The forecast calls for it to be in the 100's here the next three days - just in time for the weekend, my only free time to work in the garden (very funny, Mother Nature). My garden has been suffering this year. I'm not sure if it's from the heat or what. Things that always bloom haven't (bearded iris, tiger lily), and my veggie garden has been ridiculously hit or miss (lots of green beans early, lots of cherry tomatoes and cowpeas later, a very few eggplant and larger tomatoes now, bell peppers just getting started, no cucumbers in sight, and some utter failures: corn, pole beans, butter beans, winter squash).
One weird thing about pregnancy is that your tastes change, so some things I planted in the garden the spring don't appeal to me now, namely eggplant.
This is the second year I've grown these asian eggplants from seed. The basil and black krim tomatoes were grown from seed, too (the red tomatoes are from a friend). Trying to figure out what to do with these eggplants that sounded remotely appetizing right now was a challenge, but then I found this recipe. I basically followed it except that before frying the eggplant pieces, I breaded them in flour with salt and pepper mixed in (and skipped the step about drying the eggplant pieces after rinsing them). It was so good!

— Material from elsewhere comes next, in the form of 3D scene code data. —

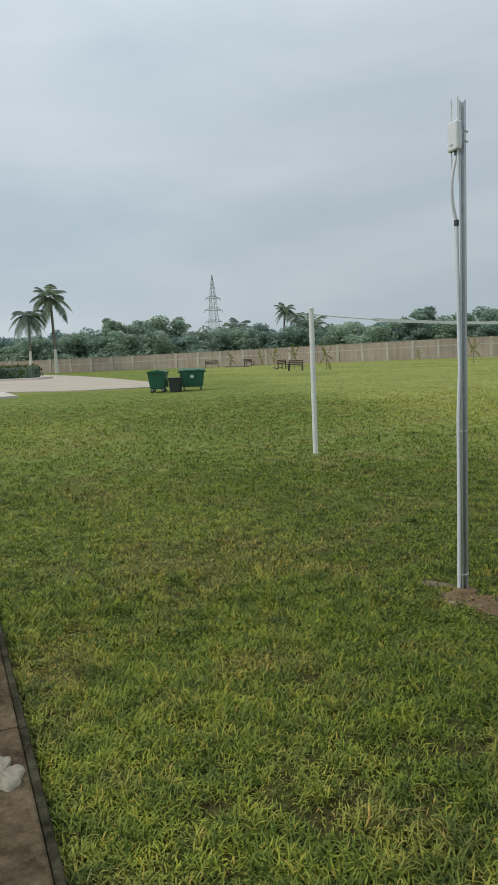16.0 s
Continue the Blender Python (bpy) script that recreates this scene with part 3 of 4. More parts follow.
def sensor_pole(name, at, face, strut_turn, label, loop, up=0.0, join=2.47, bulge=0.0):
    """Galvanised strut pole with a white radio box, two whip antennas and a conduit down to the ground."""
    th = math.atan2(face[1], face[0]) + math.pi / 2
    root = empty(name, pose(at[0], at[1], gz(*at) + 0.0, 0, 0, math.degrees(th)), label, "pole", "sensor poles")
    # in its own axes the box faces -y
    bm = bmesh.new()
    prof = [(-0.021, -0.021), (0.021, -0.021), (0.021, 0.021), (0.009, 0.021), (0.009, 0.014), (0.018, 0.014), (0.018, -0.018), (-0.018, -0.018), (-0.018, 0.014), (-0.009, 0.014), (-0.009, 0.021), (-0.021, 0.021)]
    rings = []
    for z in (-0.25, 0.5, 1.0, 1.5, 2.0, 2.5, 3.15):
        rings.append([bm.verts.new((x, y, z)) for x, y in prof])
    n = len(prof)
    for a, b in zip(rings, rings[1:]):
        for k in range(n):
            bm.faces.new((a[k], a[(k + 1) % n], b[(k + 1) % n], b[k]))
    bm.faces.new(rings[-1])
    bmesh.ops.rotate(bm, verts=bm.verts, cent=(0, 0, 0), matrix=Matrix.Rotation(radians(strut_turn), 3, "Z"))
    part("strut", bm, M["galv"], root, "galvanised steel strut channel")
    bx = part("radio_box", one_box(0, -0.060, 2.806 + up, 0.102, 0.042, 0.176, 0.010), M["white_box"], root, "white moulded radio housing")
    part("printed_bar", one_box(0.0, -0.0825, 2.752 + up, 0.036, 0.002, 0.008), M["print"], bx, "grey printed mark as a bar")
    part("cable_gland", one_tube([(0.006, -0.05, 2.72 + up), (0.006, -0.05, 2.69 + up)], 0.014, 10), M["dark_plastic"], bx)
    part("mount_bracket", one_box(0, -0.032, 2.80 + up, 0.062, 0.018, 0.09, 0.003), M["galv"], root)
    for z in (2.835 + up, 2.775 + up):
        ring = [(0.032 * math.cos(a), 0.032 * math.sin(a), z) for a in [2 * math.pi * k / 16 for k in range(17)]]
        part("band_clamp", one_tube(ring, 0.003, 5), M["galv"], root)
    for x in (-0.036, 0.030):
        part("whip_antenna", one_tube([(x, -0.058, 2.885 + up), (x, -0.056, min(3.165, 3.075 + up))], 0.0058, 8), M["white_box"], root, "slim white whip antenna")
        part("whip_antenna", one_tube([(x, -0.058, 2.73 + up), (x, -0.056, 2.535 + up)], 0.0050, 8), M["white_box"], root)
    cx, cy = loop
    hose = []
    for i in range(15):
        t = i / 14
        sx = 0.5 - 0.5 * math.cos(math.pi * t)
        hose.append((0.006 + (cx - 0.006) * sx, -0.05 + (cy + 0.05) * sx - bulge * math.sin(math.pi * t), 2.695 + up + (join + 0.015 - 2.695 - up) * t))
    part("flexible_hose", one_tube(hose, 0.0105, 10), M["pvc"], root, "white corrugated flexible conduit")
    part("coupling", one_tube([(cx, cy, join + 0.025), (cx, cy, join - 0.012)], 0.0155, 12), M["dark_plastic"], root, "dark grey conduit coupling")
    ux, uy = cx / math.hypot(cx, cy), cy / math.hypot(cx, cy)
    run = [(cx, cy, join), (cx * 0.97, cy * 0.97, 2.3), (cx * 0.84, cy * 0.84, 1.95), (cx * 0.62, cy * 0.62, 1.5), (ux * 0.037, uy * 0.037, 1.18), (ux * 0.036, uy * 0.036, 0.6), (ux * 0.040, uy * 0.040, -0.2)]
    part("conduit_pipe", one_tube(run, 0.0125, 12), M["pvc"], root, "white rigid conduit pipe")
    for z in (1.09, 0.125):
        ring = [(ux * 0.014 + 0.037 * math.cos(a), uy * 0.014 + 0.037 * math.sin(a), z + 0.006 * math.sin(a)) for a in [2 * math.pi * k / 18 for k in range(19)]]
        part("cable_tie", one_tube(ring, 0.0022, 5), M["pvc"], root)
    part("soil_collar", one_tube([(0, 0, -0.05), (0, 0, 0.012), (0, 0, 0.022)], [0.11, 0.08, 0.04], 14), M["soil"], root)
    return root


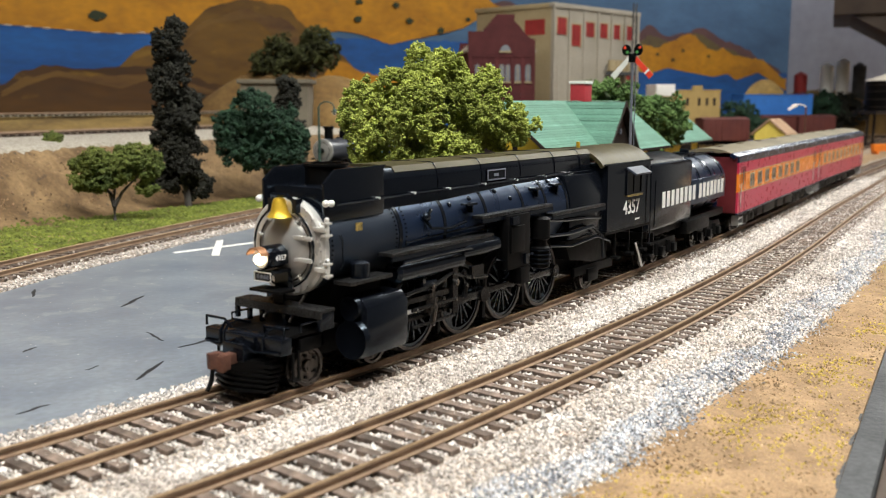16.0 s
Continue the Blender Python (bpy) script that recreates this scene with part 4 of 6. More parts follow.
def factory():
    yaw = math.degrees(math.atan2(143, 136))
    b = thing("factory_building", "cream concrete factory with red shuttered openings", "building", at(140, 1230, GROUND, yaw))
    L, W, T = 198.0, 130.0, 196.0
    part("wall", Shape().box(0, L, 0, 4, 0, T - 6), CREAM_SIDE, b)
    part("wall", Shape().box(0, 4, 4.2, W, 0, T - 6), CREAM, b)
    part("wall", Shape().box(L - 4, L, 4.2, W, 0, T - 6).box(4.2, L - 4.2, W - 4, W, 0, T - 6), CREAM_SIDE, b)
    part("roof", Shape().box(4.2, L - 4.2, 4.2, W - 4.2, T - 12, T - 9), GREY_WOOD, b)
    part("parapet", Shape().box(-2, L + 2, -2, 6, T - 6, T), CREAM_SIDE, b, bevel=0.6)
    part("parapet", Shape().box(-2, 6, 6.2, W + 2, T - 6, T), CREAM, b, bevel=0.6)
    for k in range(7):
        part("pilaster", Shape().box(k * 32.4 - 1, k * 32.4 + 3.5, -1.6, 0, 0, T - 6), CREAM_SIDE, b)
    for k, (x, z0, z1) in enumerate(((16, 157, 178), (47, 144, 171), (78, 157, 175.5), (109, 157, 175.5), (139, 157, 175.5), (170, 157, 175.5), (18, 44, 56), (50, 44, 56), (178, 85, 110))):
        w = part("shutter", Shape().box(x - 10, x + 10, -0.9, 0.5, z0, z1), RED_PANE, b)
        part("frame", Shape().box(x - 11.5, x - 10, -1.3, 0.4, z0 - 1.5, z1 + 1.5).box(x + 10, x + 11.5, -1.3, 0.4, z0 - 1.5, z1 + 1.5).box(x - 10, x + 10, -1.3, 0.4, z1, z1 + 1.5), CREAM, w)
        for q in range(1, 4):
            part("mullion", Shape().box(x - 10 + 5 * q - 0.3, x - 10 + 5 * q + 0.3, -1.2, -0.8, z0, z1), BRICK_RED, w)
    part("shutter", Shape().box(-0.9, 0.5, 14, 46, 157, 176), RED_PANE, b)
    for z in (120, 66):
        part("band", Shape().box(-0.6, 0.3, 10, 60, z, z + 1.2), CREAM, b)
    # raised wall panels
    for k in (0, 1):
        part("panel", Shape().box(8 + k * 32, 27 + k * 32, -0.7, 0.3, 62, 118), CREAM_SIDE, b)
    lp = part("loading_shelf", Shape().box(116, 166, -16, -1, 108, 112), GREY_WOOD, b)
    for k in range(4):
        part("tank", Shape().rod((120 + k * 12, -8, 113), (120 + k * 12, -8, 128), 5.2, 4.5), CREAM, lp)
    for x in (118, 164):
        part("strut", Shape().tube([(x, -14, 108), (x, -1, 84)], 1.0, 5), GREY_WOOD, lp)
    m = thing("lattice_mast", "thin dark lattice mast beside the factory", "mast", at(262, 1330, GROUND))
    for dx, dy in ((-4, -4), (4, -4), (-4, 4), (4, 4)):
        part("leg", Shape().tube([(dx, dy, 0), (dx * 0.5, dy * 0.5, 205)], 0.7, 5), GREY_WOOD, m)
    for k in range(14):
        z = 8 + k * 14
        s = 4 - 2 * z / 205
        part("brace", Shape().tube([(-s, -s, z), (s, -s, z + 13), (s, s, z), (-s, s, z + 13), (-s, -s, z)], 0.4, 4), GREY_WOOD, m)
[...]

The tiny fish pond is the only area of the yard that looks lush. I was thrilled to find this helvola dwarf water lily blooming! Word to the wise, even a dwarf lily will send out an incredible number of lily pads. I'm glad I didn't just get a small lily, because this is all our ~100 gallon pond can handle.
These naked ladies took a couple of years to bloom, but they were worth the wait. They are a shimmery pale pink and so pretty.